[Clips as scene scripts]
******************************

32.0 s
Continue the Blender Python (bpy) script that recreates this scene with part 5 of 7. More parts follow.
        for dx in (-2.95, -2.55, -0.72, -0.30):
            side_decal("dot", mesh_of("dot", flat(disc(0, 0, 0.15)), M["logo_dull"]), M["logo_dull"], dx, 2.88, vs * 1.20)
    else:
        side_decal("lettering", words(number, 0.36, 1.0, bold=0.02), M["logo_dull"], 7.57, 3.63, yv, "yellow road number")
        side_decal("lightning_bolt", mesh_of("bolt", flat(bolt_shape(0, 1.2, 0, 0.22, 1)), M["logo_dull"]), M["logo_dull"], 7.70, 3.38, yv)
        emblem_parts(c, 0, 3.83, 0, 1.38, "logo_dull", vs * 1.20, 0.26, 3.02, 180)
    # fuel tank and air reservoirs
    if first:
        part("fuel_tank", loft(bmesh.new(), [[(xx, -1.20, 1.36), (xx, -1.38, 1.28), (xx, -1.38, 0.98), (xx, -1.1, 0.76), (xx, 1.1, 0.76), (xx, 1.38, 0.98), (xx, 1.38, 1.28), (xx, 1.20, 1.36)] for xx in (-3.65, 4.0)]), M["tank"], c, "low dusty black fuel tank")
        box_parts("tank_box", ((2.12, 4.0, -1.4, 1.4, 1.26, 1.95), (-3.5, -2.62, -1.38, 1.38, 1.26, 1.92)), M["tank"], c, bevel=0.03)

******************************

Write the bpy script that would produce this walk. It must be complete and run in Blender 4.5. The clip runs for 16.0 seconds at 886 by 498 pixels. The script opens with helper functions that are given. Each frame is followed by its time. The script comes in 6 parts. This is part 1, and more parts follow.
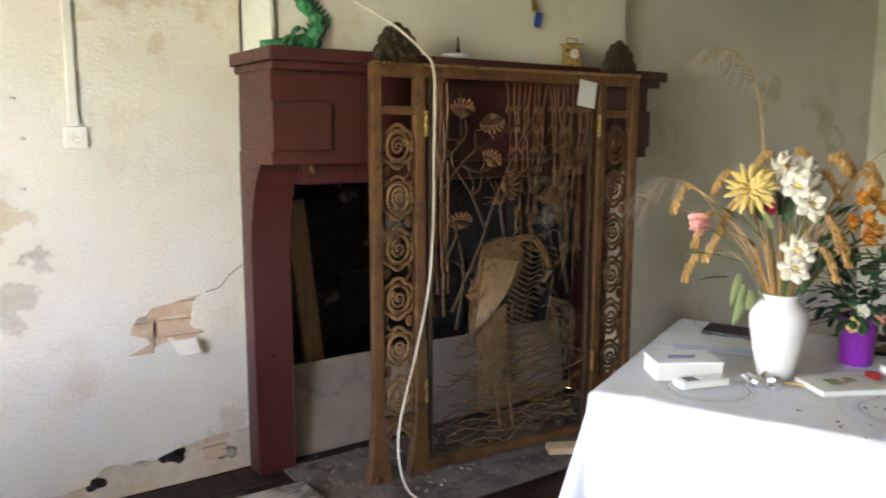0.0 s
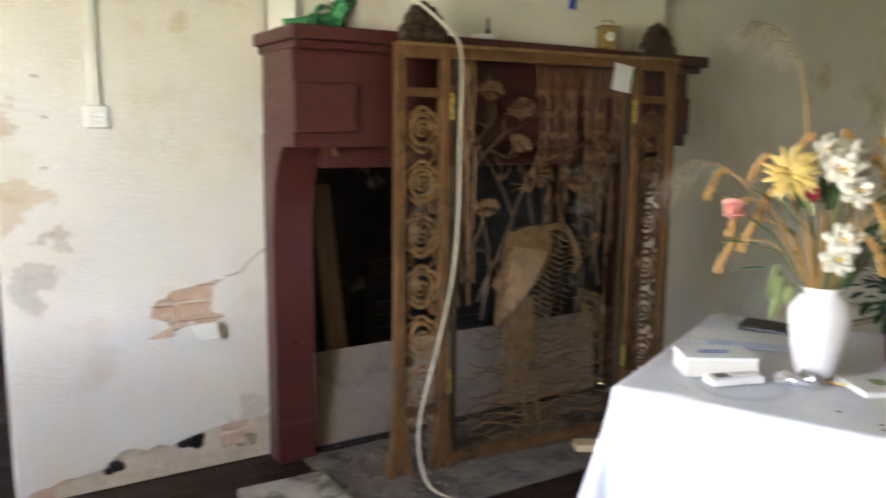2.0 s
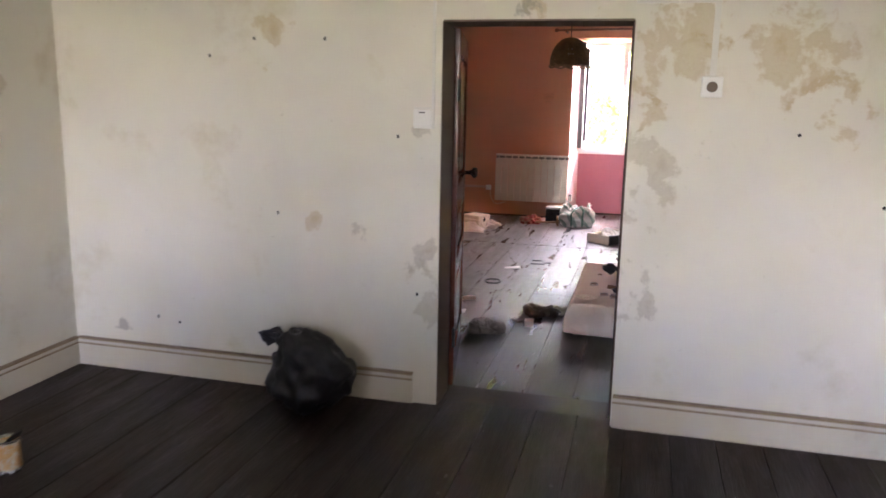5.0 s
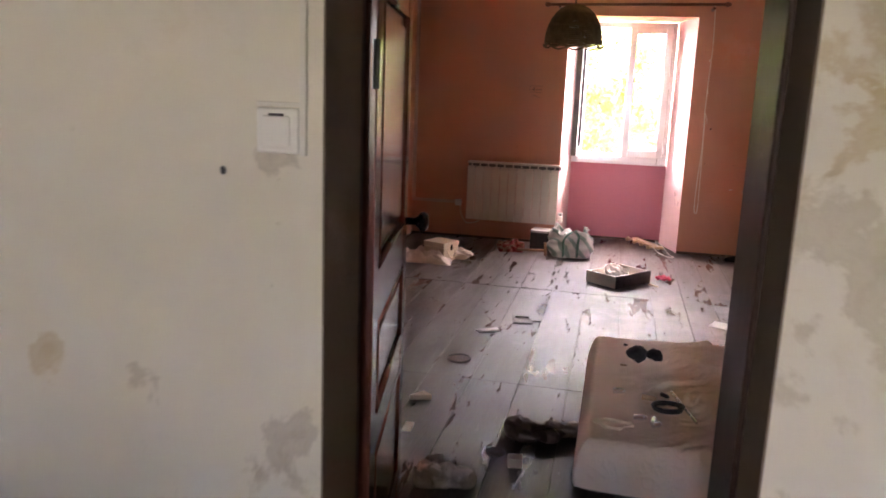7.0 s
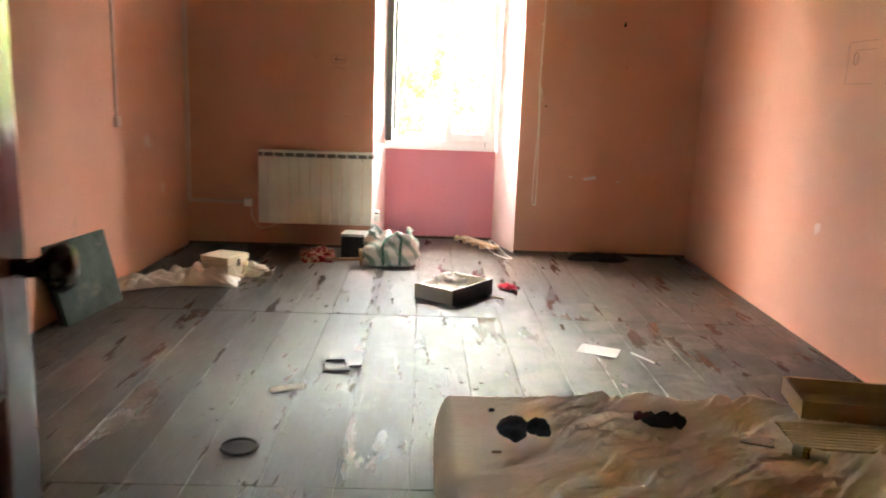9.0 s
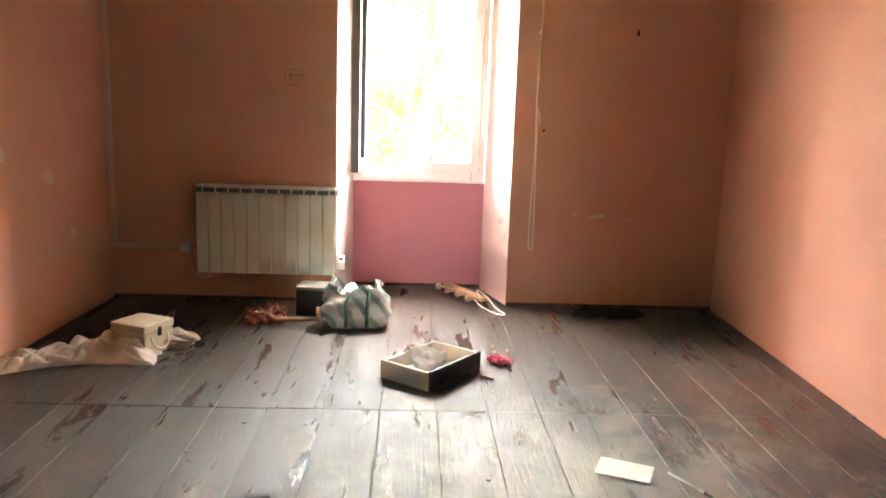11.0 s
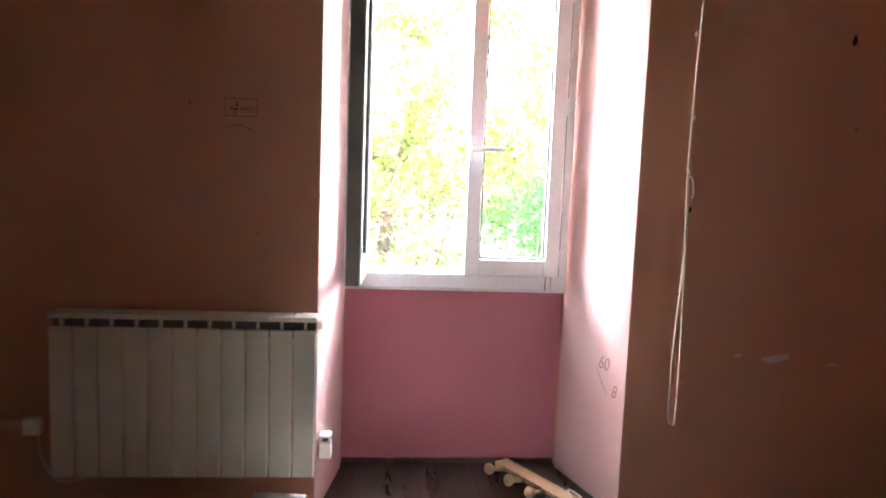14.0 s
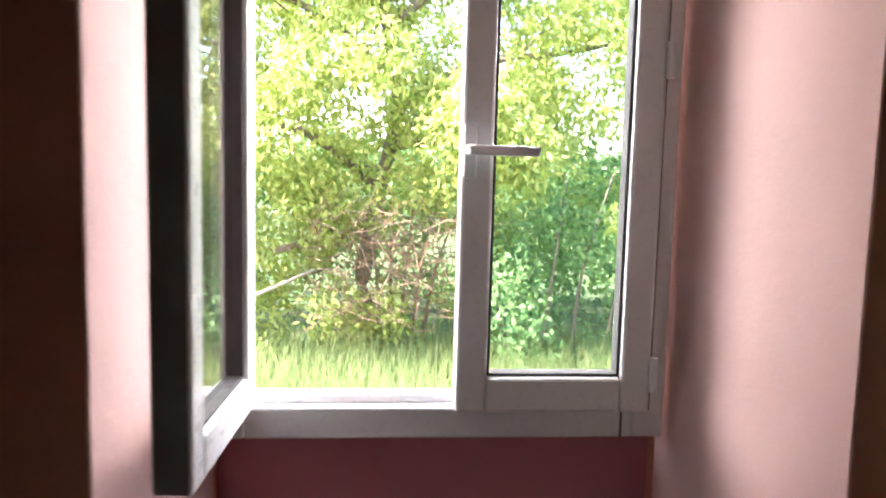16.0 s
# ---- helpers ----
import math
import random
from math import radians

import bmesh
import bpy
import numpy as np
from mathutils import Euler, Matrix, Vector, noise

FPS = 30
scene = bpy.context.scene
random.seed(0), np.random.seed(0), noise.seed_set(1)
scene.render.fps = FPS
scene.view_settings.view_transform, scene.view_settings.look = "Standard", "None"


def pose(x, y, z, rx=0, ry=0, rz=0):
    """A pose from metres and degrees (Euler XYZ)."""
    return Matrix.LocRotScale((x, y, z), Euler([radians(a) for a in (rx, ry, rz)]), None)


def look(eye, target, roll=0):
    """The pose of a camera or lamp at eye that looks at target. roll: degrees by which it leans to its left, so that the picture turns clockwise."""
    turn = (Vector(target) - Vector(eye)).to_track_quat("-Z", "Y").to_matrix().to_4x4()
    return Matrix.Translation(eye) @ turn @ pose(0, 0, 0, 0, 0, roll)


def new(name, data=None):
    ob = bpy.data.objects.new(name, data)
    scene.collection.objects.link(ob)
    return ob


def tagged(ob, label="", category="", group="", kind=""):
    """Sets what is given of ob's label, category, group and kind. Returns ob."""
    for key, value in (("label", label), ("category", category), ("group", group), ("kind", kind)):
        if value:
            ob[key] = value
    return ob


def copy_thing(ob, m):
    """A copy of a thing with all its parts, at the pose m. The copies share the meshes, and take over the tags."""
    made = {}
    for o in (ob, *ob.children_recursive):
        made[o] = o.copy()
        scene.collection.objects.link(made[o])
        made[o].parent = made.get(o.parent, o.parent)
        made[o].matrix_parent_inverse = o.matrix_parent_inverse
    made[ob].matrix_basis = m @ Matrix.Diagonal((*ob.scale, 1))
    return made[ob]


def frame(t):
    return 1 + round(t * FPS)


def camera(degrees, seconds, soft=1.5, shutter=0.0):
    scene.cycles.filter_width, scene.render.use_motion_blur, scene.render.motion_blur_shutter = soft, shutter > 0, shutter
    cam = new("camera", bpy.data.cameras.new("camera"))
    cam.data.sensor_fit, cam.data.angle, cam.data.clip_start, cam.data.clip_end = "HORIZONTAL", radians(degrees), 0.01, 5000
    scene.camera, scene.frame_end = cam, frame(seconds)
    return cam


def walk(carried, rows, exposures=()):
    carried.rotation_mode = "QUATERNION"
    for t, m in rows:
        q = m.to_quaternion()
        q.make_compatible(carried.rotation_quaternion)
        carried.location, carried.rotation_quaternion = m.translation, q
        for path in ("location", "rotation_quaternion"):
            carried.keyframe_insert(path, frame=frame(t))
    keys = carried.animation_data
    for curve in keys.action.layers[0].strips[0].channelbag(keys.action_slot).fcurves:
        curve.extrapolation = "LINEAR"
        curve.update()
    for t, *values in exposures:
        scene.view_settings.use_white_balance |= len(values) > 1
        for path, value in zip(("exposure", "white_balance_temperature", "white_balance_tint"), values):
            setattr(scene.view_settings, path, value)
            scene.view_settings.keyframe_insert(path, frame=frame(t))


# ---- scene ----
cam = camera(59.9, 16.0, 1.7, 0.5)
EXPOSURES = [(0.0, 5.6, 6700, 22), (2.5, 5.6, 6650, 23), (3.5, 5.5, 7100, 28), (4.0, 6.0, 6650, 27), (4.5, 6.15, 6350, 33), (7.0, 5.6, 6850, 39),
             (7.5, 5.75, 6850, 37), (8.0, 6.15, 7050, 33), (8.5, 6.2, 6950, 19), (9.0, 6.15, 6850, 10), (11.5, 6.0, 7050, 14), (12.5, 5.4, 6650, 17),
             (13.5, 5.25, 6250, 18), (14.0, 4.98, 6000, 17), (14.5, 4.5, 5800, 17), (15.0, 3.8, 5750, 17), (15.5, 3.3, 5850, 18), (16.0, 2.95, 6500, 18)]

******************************

▸ **Task brief**:
Retype, exactly and in full, the lines above from the one containing "# ---- helpers" through the one containing "return Matrix.LocRotScale((x, y, z), Euler([radians(a)".

▸ **Solution to this problem**:
# ---- helpers ----
import math
import random
from math import radians

import bmesh
import bpy
import numpy as np
from mathutils import Euler, Matrix, Vector, noise

FPS = 30
scene = bpy.context.scene
random.seed(0), np.random.seed(0), noise.seed_set(1)
scene.render.fps = FPS
scene.view_settings.view_transform, scene.view_settings.look = "Standard", "None"


def pose(x, y, z, rx=0, ry=0, rz=0):
    """A pose from metres and degrees (Euler XYZ)."""
    return Matrix.LocRotScale((x, y, z), Euler([radians(a) for a in (rx, ry, rz)]), None)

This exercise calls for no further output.